5. Shot (1996): The indie police want you to scorn Shot -- the Jesus Lizard's major-label debut and its first non-Albini-recorded LP -- and the band sure did make it easy with that cover, which screams early-'90s cut-out bin. The record does have its flaws, namely a thin, unpleasant production job and a scatterbrained quality that's less elegant than Down's dreamlike style-hopping, but anyone calling out Shot as a shark-jumper needs to give it a clear-headed listen. There are many great songs here -- "Thumper" and "Blue Shot," each boasting a borderline pop-catchy chorus, are an opening one-two to rival Liar's "Boilermaker" and "Gladiator" -- and even more great performances. Shot is Yow's star moment. He never had so much fun slipping into characters, such as the skeeved-out stalkee in "Mailman," the increasingly manic free-associator in "Too Bad About The Fire," or the seething vigilante tenant in "Thumbscrews." And the Denison-Sims-McNeilly trio sounds like a chrome-plated bulldozer on high-energy workouts like "More Beautiful Than Barbie" and "Now Then." It may not look or sound all that pretty, but Shot delivers.
head
4. Head (1990): Head isn't the Jesus Lizard's debut -- the pre-McNeilly Pure EP came out the year prior -- but it might as well be. The classic Lizard lineup emerged fully formed on this lean opus: 27 minutes and 21 seconds of pure scuzz-rock brilliance. Listening now, it's fun to imagine how stoked Scratch Acid fans must've been that Yow and Sims had found two playmates as perfectly suited to their perversion as Denison and McNeilly. The best tracks rival anything in the Acid catalog: "My Own Urine," which moves from a woozy hush to a loud, lewd breakdown as Yow alternately assumes a wino mutter and a comically stagy belt; the deranged-Zeppelin stomper "If You Had Lips"; "Good Thing," a triumphantly horny ode to female disrobement; and the writhing math-rockabilly shimmy "Killer McHann," a live favorite throughout the band's career. For the optimum Head experience, listen sans Pure, which Touch & Go appended on the CD versions; the latter's a nice Lizard curio -- it features an early version of another live staple, "Bloody Mary" -- but Lizard LP No. 1 deserves your full attention.

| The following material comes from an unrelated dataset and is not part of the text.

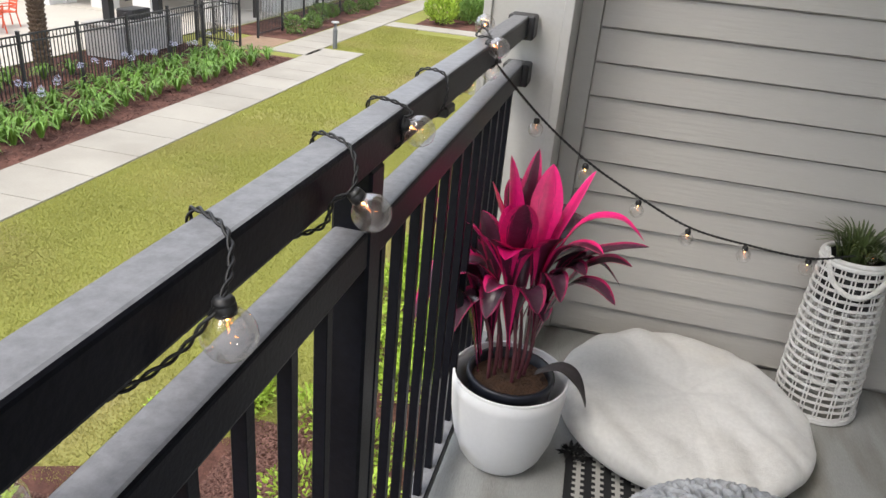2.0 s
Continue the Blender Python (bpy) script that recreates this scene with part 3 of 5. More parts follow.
for y, w in ((30.4, 3.2), (35.1, 4.6), (41.2, 3.2)):
    for z in (-1.3, 1.9, 5.1, 8.3):
        b = part("balcony", boxm(FX, FX + 1.1, y, y + w, z - 0.2, z), STUCCO, flats)
        part("doorway", boxm(FX, FX + 0.08, y + 0.5, y + w - 0.5, z, z + 2.3), STUCCO2, b)
        for a in (0.6, w / 2 + 0.05):
            part("pane", boxm(FX + 0.08, FX + 0.11, y + a, y + a + w / 2 - 0.65, z + 0.1, z + 2.2), WINDOW, b)
        for q in range(int(w / 0.15)):
            part("bar", boxm(FX + 1.04, FX + 1.07, y + q * 0.15, y + 0.03 + q * 0.15, z, z + 1.05), DARKMETAL, b)
        part("balcony_rail", boxm(FX + 1.03, FX + 1.09, y, y + w, z + 1.02, z + 1.08), DARKMETAL, b)
tagged(part("backdrop", boxm(-14, 16, 60, 62, G, 9), STUCCO2, m=O), "pale building at the end of the walk", "building", kind="structure")

# ---- things on the balcony ----
GLASS = thin_glass("bulb_glass")
FILAMENT = glow("warm_filament", (1.0, 0.42, 0.11), 13)
EMBER = glow("orange_coil_and_glints", (1.0, 0.26, 0.04), 3.2)
SOCKET = mat("black_socket", (0.012, 0.012, 0.013), 0.45, 20, 0.2)
WIRE = mat("black_wire", (0.006, 0.006, 0.007), 0.5, 20, 0.2)

lights = thing("string_lights", "black twisted-wire string of lit clear globe bulbs wound round the railing", "string lights")
R = 0.0245


def bulb_meshes():
    bm = bmesh.new()
    prof = [(0.0095, -0.004), (0.0105, -0.010)] + [(R * math.sin(a), -0.0325 + R * math.cos(a)) for a in [0.5 + (math.pi - 0.5) * k / 12 for k in range(12)]] + [(0.0008, -0.0325 - R)]
    lathe(bm, prof, 24)
    g = bm
    s = bmesh.new()
    lathe(s, [(0.0005, 0.0045), (0.006, 0.0045), (0.0082, 0.003), (0.0090, 0.0015), (0.0098, 0.0005), (0.0098, -0.0015), (0.0092, -0.002), (0.0100, -0.003), (0.0105, -0.0065), (0.0102, -0.012), (0.0005, -0.012)], 16)
    f = bmesh.new()
    tube(f, [(-0.0016, 0, -0.0165), (0.0004, 0.0006, -0.0178), (0.0016, 0, -0.0168)], [0.0008, 0.0016, 0.0008], 6)
    h = bmesh.new()
    # emissive beads paint the filament's halo and its glints in the glass
    for x, y, z, r in ((0.0028, 0.0004, -0.0182, 0.0011), (-0.0027, 0.0003, -0.0180, 0.0012), (0.0034, 0.0006, -0.0212, 0.0008), (0.0, 0.0006, -0.0215, 0.0009), (0.0055, 0.0, -0.034, 0.0010), (0.0066, 0.001, -0.0355, 0.0007)):
        bmesh.ops.create_icosphere(h, subdivisions=1, radius=r * 0.62, matrix=pose(x, y, z))
    tube(h, [(0.0012 * math.sin(k * 2.2), 0.0012 * math.cos(k * 2.2), -0.0215 - 0.0012 * k) for k in range(9)], 0.00022, 3)
    return g, s, f, h


g_, s_, f_, h_ = bulb_meshes()
proto_s = part("socket", s_, SOCKET, lights, smooth=True)
proto_g = part("bulb", g_, GLASS, proto_s, "clear glass globe", smooth=True)
proto_f = part("filament", f_, FILAMENT, proto_s, "glowing warm filament")
proto_h = part("filament_coil", h_, EMBER, proto_s, "orange glowing filament coil with beads for its halo and reflections")
stem_ = lathe(bmesh.new(), [(0.0078, -0.012), (0.0070, -0.0155), (0.0045, -0.0195), (0.0025, -0.0235), (0.0003, -0.0245)], 14)
proto_t = part("glass_stem", stem_, GLASS, proto_s, "inner glass stem", smooth=True)
proto_g.visible_shadow = proto_t.visible_shadow = False
SOCK, first_bulb = [], True


def add_bulb(centre, direction, scale=0.84):
    """A bulb whose globe is centred there; direction points from the socket to the globe."""
    global first_bulb
    d = Vector(direction).normalized()
    q = Vector((0, 0, -1)).rotation_difference(d)
    m = Matrix.Translation(Vector(centre) - d * 0.0325 * scale) @ q.to_matrix().to_4x4() @ Matrix.Scale(scale, 4)
    if first_bulb:
        proto_s.matrix_basis, first_bulb = m, False
    else:
        s = share("socket", proto_s.data, lights, m)
        b = share("bulb", proto_g.data, s, Matrix.Identity(4))
        b["label"], b.visible_shadow = "clear glass globe", False
        st = share("glass_stem", proto_t.data, s, Matrix.Identity(4))
        st["label"], st.visible_shadow = "inner glass stem", False
        share("filament_coil", proto_h.data, s, Matrix.Identity(4))["label"] = "orange glowing filament coil with beads for its halo and reflections"
        share("filament", proto_f.data, s, Matrix.Identity(4))["label"] = "glowing warm filament"
    return m @ Vector((0, 0, 0.004))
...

3. Liar (1992): "Liar isn't really a big step forward, it's more like a step sideways," Yow observed astutely in a pre-Down interview. The album does in fact play like a more party-friendly, less harrowing version of its predecessor, Goat. Sure, there's plenty of fucked-up subject matter in the mix (consider "The Art Of Self-Defense," the story of a nightmarish pygmy assassin, or the self-explanatory "Slave Ship"), but on the whole, Liar is the Lizard's most accessible rock and roll opus and the source of at least three unimpeachable TJL greatest hits: "Boilermaker," "Gladiator," and "Puss," with "Dancing Naked Ladies" following close behind. The deeper cuts are hit-and-miss; the half-baked "Whirl" and the cartoonish cowpunker "Rope" don't live up to the Goat standard, while the astonishing Western-themed ballad "Zachariah" stands as one of the most poignant songs the band ever recorded. By this point, Albini was operating like a fifth member, and if on Goat his drum production was the coup, here it's the vocal treatment. Albini frames Yow's voice for optimum creep-out: high in the mix yet disconcertingly muffled. Even on the less memorable tracks, it's clear that Denison, Sims, and McNeilly didn't need much assistance in conveying maximum flair and fury. Liar might be imperfect, but it's still probably the best TJL intro for the neophyte.
2. Down (1994): Down has an air of portent about it, and it's not just the dog falling out of the sky on the cover. This is the band's final Touch & Go LP, and the last it would record with Steve Albini. Many have tried to blame the actual content of Down for these shifts, as though everyone had been so displeased with the results that ties needed to be cut. Filter out the context, though, and you realize that Down is actually the deepest, most well-rounded LP the band ever made. Sure, Goat and Liar work better as meat-and-potatoes documents of the Lizard's raw impact, but Down is a smorgasboard in comparison: a wide-ranging set that demands and rewards extended exposure. Nearly every track is a different kind of highlight: the swing-noir vignette "The Associate"; "50 Cent," where the band does a grotesque lounge-act strut; the lewd rave-up "Queen For A Day"; the luminous, harrowing ballad "Elegy"; "Horse," with its badass Zeppelin-y plod. There might not be a "Boilermaker" or a "Mouthbreather" here, but in exchange, you get a feeling of sustained intrigue that no other Lizard album can match -- not to mention a gorgeous Albini production: wide and sloshy in the low end, chiming in the highs. Down is the album where the band most successfully transcended their live show, and proved that they stood completely apart from any sort of noise-rock caricature. It's only grown richer with age.
1. Goat (1991): Goat is a straight-up deadly album. This second TJL full-length marries the enormous talent displayed on Head with some of the band's best-ever songwriting; the result makes just about any other record in the same stylistic ballpark sound calculated and one-dimensional by comparison. This is the sort of rock that flails and explodes, but more importantly, dances. Listen to how Mac McNeilly's drum part stitches itself within the contours of Denison's slicing riff on "Mouthbreather," or how the entire band impersonates a super-funky power drill on "Lady Shoes." And the Lizard never built a more imposing wall of menace than on mini epics like "Then Comes Dudley" and "Seasick." (The latter might be the signature Lizard masterpiece: a lurching, lumbering waltz that reeks of outsider-rock brilliance.) Throw in the slide-guitar master class "Nub," the serpentine riff fest "Monkey Trick" and churning, hypnotic closer "Rodeo In Joliet," and you have a very near flawless album, one that answers the question "What made the Lizard great?" more concisely than anything else they put out.